Output an exact reproduction of the data.

++++++

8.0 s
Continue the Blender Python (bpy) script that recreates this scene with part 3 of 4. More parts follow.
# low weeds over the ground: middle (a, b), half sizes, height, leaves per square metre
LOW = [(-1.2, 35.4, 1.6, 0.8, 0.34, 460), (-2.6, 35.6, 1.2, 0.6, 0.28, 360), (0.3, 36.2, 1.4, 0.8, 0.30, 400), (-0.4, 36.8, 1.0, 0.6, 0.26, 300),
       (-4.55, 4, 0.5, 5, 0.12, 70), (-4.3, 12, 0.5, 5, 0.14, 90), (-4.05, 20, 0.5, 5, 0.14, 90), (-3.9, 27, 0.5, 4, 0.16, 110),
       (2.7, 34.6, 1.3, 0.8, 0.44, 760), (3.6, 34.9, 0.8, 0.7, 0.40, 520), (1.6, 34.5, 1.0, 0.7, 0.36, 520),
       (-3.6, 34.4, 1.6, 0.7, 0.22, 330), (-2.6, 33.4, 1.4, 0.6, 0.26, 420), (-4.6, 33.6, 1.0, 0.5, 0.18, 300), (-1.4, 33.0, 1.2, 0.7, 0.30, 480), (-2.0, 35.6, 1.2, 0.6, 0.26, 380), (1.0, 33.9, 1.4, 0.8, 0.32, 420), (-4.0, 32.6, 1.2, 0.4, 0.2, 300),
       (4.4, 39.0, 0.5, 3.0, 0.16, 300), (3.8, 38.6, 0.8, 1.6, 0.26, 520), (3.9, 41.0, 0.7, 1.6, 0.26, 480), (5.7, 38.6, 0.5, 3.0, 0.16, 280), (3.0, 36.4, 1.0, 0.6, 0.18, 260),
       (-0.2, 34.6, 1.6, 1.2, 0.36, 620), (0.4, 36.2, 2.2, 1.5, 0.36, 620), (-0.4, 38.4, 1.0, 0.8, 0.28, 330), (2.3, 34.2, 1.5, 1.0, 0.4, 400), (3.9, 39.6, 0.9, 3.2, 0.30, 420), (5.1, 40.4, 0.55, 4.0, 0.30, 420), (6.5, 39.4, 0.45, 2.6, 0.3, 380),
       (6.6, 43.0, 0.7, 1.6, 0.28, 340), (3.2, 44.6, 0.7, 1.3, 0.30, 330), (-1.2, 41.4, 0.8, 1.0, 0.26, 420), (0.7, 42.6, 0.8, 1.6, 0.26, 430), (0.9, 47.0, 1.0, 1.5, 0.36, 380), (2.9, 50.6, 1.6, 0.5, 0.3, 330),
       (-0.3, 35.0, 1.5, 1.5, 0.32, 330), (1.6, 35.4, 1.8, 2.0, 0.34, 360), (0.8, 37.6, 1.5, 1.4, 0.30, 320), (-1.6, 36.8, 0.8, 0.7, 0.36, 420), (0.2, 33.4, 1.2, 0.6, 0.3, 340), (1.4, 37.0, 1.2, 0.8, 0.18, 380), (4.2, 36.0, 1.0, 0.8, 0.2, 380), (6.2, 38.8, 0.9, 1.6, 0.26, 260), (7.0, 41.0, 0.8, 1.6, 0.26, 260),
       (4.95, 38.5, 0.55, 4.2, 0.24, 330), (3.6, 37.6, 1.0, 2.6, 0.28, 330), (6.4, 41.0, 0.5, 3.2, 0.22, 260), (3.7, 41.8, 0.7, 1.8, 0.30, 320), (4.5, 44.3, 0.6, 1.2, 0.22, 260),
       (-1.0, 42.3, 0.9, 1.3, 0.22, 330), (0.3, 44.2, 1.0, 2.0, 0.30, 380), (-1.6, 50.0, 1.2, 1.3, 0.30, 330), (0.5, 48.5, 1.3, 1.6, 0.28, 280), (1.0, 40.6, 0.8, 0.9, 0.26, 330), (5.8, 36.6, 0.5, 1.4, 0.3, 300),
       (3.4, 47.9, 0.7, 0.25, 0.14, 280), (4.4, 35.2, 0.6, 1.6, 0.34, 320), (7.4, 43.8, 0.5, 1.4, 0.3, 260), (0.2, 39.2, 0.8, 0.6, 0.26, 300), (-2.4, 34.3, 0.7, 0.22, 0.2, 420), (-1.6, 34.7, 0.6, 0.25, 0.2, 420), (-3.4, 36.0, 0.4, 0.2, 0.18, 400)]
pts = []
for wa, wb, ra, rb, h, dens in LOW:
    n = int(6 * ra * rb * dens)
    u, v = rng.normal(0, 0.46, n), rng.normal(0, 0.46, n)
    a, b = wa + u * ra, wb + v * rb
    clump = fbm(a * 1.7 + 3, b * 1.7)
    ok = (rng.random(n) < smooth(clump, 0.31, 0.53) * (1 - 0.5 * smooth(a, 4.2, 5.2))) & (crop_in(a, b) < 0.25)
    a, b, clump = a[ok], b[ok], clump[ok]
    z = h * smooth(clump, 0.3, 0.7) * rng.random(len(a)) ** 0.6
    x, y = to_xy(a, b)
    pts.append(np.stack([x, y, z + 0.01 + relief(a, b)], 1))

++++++

## Exercise result
8.0 s
Continue the Blender Python (bpy) script that recreates this scene with part 3 of 4. More parts follow.
# low weeds over the ground: middle (a, b), half sizes, height, leaves per square metre
LOW = [(-1.2, 35.4, 1.6, 0.8, 0.34, 460), (-2.6, 35.6, 1.2, 0.6, 0.28, 360), (0.3, 36.2, 1.4, 0.8, 0.30, 400), (-0.4, 36.8, 1.0, 0.6, 0.26, 300),
       (-4.55, 4, 0.5, 5, 0.12, 70), (-4.3, 12, 0.5, 5, 0.14, 90), (-4.05, 20, 0.5, 5, 0.14, 90), (-3.9, 27, 0.5, 4, 0.16, 110),
       (2.7, 34.6, 1.3, 0.8, 0.44, 760), (3.6, 34.9, 0.8, 0.7, 0.40, 520), (1.6, 34.5, 1.0, 0.7, 0.36, 520),
       (-3.6, 34.4, 1.6, 0.7, 0.22, 330), (-2.6, 33.4, 1.4, 0.6, 0.26, 420), (-4.6, 33.6, 1.0, 0.5, 0.18, 300), (-1.4, 33.0, 1.2, 0.7, 0.30, 480), (-2.0, 35.6, 1.2, 0.6, 0.26, 380), (1.0, 33.9, 1.4, 0.8, 0.32, 420), (-4.0, 32.6, 1.2, 0.4, 0.2, 300),
       (4.4, 39.0, 0.5, 3.0, 0.16, 300), (3.8, 38.6, 0.8, 1.6, 0.26, 520), (3.9, 41.0, 0.7, 1.6, 0.26, 480), (5.7, 38.6, 0.5, 3.0, 0.16, 280), (3.0, 36.4, 1.0, 0.6, 0.18, 260),
       (-0.2, 34.6, 1.6, 1.2, 0.36, 620), (0.4, 36.2, 2.2, 1.5, 0.36, 620), (-0.4, 38.4, 1.0, 0.8, 0.28, 330), (2.3, 34.2, 1.5, 1.0, 0.4, 400), (3.9, 39.6, 0.9, 3.2, 0.30, 420), (5.1, 40.4, 0.55, 4.0, 0.30, 420), (6.5, 39.4, 0.45, 2.6, 0.3, 380),
       (6.6, 43.0, 0.7, 1.6, 0.28, 340), (3.2, 44.6, 0.7, 1.3, 0.30, 330), (-1.2, 41.4, 0.8, 1.0, 0.26, 420), (0.7, 42.6, 0.8, 1.6, 0.26, 430), (0.9, 47.0, 1.0, 1.5, 0.36, 380), (2.9, 50.6, 1.6, 0.5, 0.3, 330),
       (-0.3, 35.0, 1.5, 1.5, 0.32, 330), (1.6, 35.4, 1.8, 2.0, 0.34, 360), (0.8, 37.6, 1.5, 1.4, 0.30, 320), (-1.6, 36.8, 0.8, 0.7, 0.36, 420), (0.2, 33.4, 1.2, 0.6, 0.3, 340), (1.4, 37.0, 1.2, 0.8, 0.18, 380), (4.2, 36.0, 1.0, 0.8, 0.2, 380), (6.2, 38.8, 0.9, 1.6, 0.26, 260), (7.0, 41.0, 0.8, 1.6, 0.26, 260),
       (4.95, 38.5, 0.55, 4.2, 0.24, 330), (3.6, 37.6, 1.0, 2.6, 0.28, 330), (6.4, 41.0, 0.5, 3.2, 0.22, 260), (3.7, 41.8, 0.7, 1.8, 0.30, 320), (4.5, 44.3, 0.6, 1.2, 0.22, 260),
       (-1.0, 42.3, 0.9, 1.3, 0.22, 330), (0.3, 44.2, 1.0, 2.0, 0.30, 380), (-1.6, 50.0, 1.2, 1.3, 0.30, 330), (0.5, 48.5, 1.3, 1.6, 0.28, 280), (1.0, 40.6, 0.8, 0.9, 0.26, 330), (5.8, 36.6, 0.5, 1.4, 0.3, 300),
       (3.4, 47.9, 0.7, 0.25, 0.14, 280), (4.4, 35.2, 0.6, 1.6, 0.34, 320), (7.4, 43.8, 0.5, 1.4, 0.3, 260), (0.2, 39.2, 0.8, 0.6, 0.26, 300), (-2.4, 34.3, 0.7, 0.22, 0.2, 420), (-1.6, 34.7, 0.6, 0.25, 0.2, 420), (-3.4, 36.0, 0.4, 0.2, 0.18, 400)]
pts = []
for wa, wb, ra, rb, h, dens in LOW:
    n = int(6 * ra * rb * dens)
    u, v = rng.normal(0, 0.46, n), rng.normal(0, 0.46, n)
    a, b = wa + u * ra, wb + v * rb
    clump = fbm(a * 1.7 + 3, b * 1.7)
    ok = (rng.random(n) < smooth(clump, 0.31, 0.53) * (1 - 0.5 * smooth(a, 4.2, 5.2))) & (crop_in(a, b) < 0.25)
    a, b, clump = a[ok], b[ok], clump[ok]
    z = h * smooth(clump, 0.3, 0.7) * rng.random(len(a)) ** 0.6
    x, y = to_xy(a, b)
    pts.append(np.stack([x, y, z + 0.01 + relief(a, b)], 1))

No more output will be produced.